#### AVAILABLE DATA

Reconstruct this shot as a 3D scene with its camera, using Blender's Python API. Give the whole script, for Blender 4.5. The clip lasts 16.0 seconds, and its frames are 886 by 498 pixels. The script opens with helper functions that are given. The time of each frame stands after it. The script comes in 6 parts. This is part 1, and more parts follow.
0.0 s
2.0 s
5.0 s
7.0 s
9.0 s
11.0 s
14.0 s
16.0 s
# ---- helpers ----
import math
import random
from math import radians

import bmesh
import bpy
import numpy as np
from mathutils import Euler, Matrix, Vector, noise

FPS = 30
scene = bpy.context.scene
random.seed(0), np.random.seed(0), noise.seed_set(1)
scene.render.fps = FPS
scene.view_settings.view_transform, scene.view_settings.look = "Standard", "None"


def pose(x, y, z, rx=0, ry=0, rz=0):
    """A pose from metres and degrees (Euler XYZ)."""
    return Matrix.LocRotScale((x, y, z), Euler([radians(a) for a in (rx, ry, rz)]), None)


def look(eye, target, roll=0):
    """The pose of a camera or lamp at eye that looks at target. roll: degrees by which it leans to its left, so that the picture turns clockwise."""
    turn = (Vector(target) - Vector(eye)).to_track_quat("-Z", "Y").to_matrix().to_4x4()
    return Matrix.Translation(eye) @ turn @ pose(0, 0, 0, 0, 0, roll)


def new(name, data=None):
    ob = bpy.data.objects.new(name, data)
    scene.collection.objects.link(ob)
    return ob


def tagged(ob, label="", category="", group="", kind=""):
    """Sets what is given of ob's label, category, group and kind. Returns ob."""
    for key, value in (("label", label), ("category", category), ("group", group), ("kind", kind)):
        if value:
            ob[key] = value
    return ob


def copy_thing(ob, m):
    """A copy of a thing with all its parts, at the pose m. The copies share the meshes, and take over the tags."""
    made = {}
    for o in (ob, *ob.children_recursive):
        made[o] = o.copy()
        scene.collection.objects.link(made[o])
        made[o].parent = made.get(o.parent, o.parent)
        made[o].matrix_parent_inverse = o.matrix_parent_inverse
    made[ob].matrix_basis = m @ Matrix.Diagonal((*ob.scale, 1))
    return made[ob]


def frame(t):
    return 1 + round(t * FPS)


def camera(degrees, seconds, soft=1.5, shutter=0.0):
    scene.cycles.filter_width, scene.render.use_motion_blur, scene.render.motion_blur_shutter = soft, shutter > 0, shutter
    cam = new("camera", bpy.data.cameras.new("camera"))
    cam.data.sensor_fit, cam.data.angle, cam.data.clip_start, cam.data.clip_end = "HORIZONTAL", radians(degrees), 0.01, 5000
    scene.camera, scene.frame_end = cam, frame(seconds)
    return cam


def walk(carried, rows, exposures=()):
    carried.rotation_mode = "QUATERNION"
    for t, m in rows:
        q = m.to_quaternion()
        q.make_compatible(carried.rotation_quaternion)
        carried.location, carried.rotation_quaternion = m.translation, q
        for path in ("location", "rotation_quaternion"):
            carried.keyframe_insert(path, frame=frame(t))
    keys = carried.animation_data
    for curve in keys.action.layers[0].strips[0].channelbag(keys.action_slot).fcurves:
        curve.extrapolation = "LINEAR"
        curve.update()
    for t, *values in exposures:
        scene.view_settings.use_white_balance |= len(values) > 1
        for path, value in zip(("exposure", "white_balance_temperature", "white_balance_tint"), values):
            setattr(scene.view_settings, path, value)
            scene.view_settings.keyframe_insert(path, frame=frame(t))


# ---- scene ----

########

● EXERCISE GOAL
Extract the lines of the preceding material that run from the line with "from math import radians" through the line with "what is given", inclusive, reproducing them exactly and adding nothing.

● RESULT OF THE EXERCISE
from math import radians

import bmesh
import bpy
import numpy as np
from mathutils import Euler, Matrix, Vector, noise

FPS = 30
scene = bpy.context.scene
random.seed(0), np.random.seed(0), noise.seed_set(1)
scene.render.fps = FPS
scene.view_settings.view_transform, scene.view_settings.look = "Standard", "None"


def pose(x, y, z, rx=0, ry=0, rz=0):
    """A pose from metres and degrees (Euler XYZ)."""
    return Matrix.LocRotScale((x, y, z), Euler([radians(a) for a in (rx, ry, rz)]), None)


def look(eye, target, roll=0):
    """The pose of a camera or lamp at eye that looks at target. roll: degrees by which it leans to its left, so that the picture turns clockwise."""
    turn = (Vector(target) - Vector(eye)).to_track_quat("-Z", "Y").to_matrix().to_4x4()
    return Matrix.Translation(eye) @ turn @ pose(0, 0, 0, 0, 0, roll)


def new(name, data=None):
    ob = bpy.data.objects.new(name, data)
    scene.collection.objects.link(ob)
    return ob


def tagged(ob, label="", category="", group="", kind=""):
    """Sets what is given of ob's label, category, group and kind. Returns ob."""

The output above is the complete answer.